Helen Leinbach said...

Kay, I love your story about trying to grind coffee in a food processor. (I read the manual as a last resort too). I think we have all tried to do something on an application that wasn't designed to handle what we are trying.
A friend at work yesterday was trying to alphabetize a table in Word that she had copied from Excel. There were no tools to do it with. She eventually figured out what to do but it was time consuming.

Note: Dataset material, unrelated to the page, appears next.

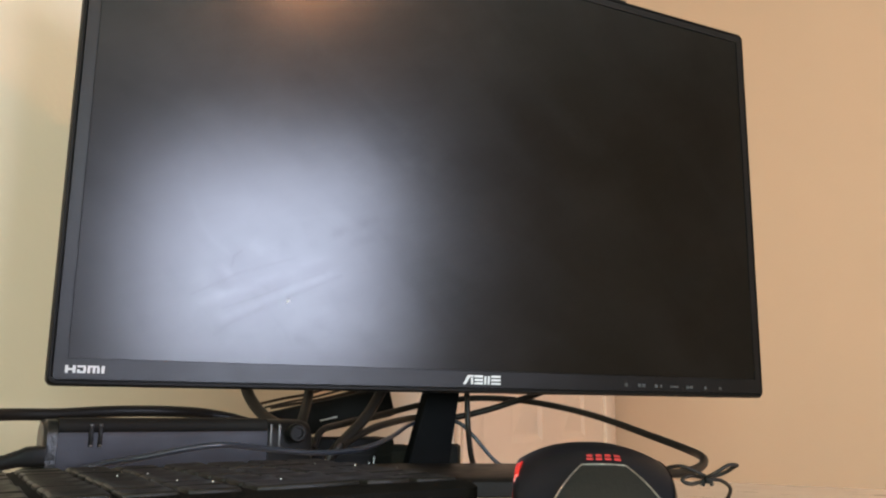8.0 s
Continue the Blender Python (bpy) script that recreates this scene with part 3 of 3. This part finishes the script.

We have to learn a different set of rules for each computer, software application, etc. and sometimes it's really hard to remember them all.

Eric said...

I can definitely sympathize with you about having to lower my coffee costs! Before I got married this past summer my roommate and I had three different coffee makers and two grinders, all of which were out on the kitchen counter. Needless to say, my wife had me make some adjustments.
It is so true that we need to use the *right* technology and have that for our patrons, and I think it goes both directions. Sometimes I feel in our profession we jump at new technology and then scratch our heads when no one reads our blogs or rarely use our electronic forms, when we didn’t address a problem in the first place and use the technology to answer that. One the other hand, there’s no reason to be using dated (or just incorrect) technology either.

Mary Alice Ball said...

Ouch! I did the same thing once and had similar results. It's the same when I try to do home repairs with a very limited set of tools. I inevitably end up calling a dear friend who bails me out with his endless supply of tools.

I think that librarians often think of our relationships with patrons in terms of us and them. Oops! We are them and the sooner off we accept that the better off we are.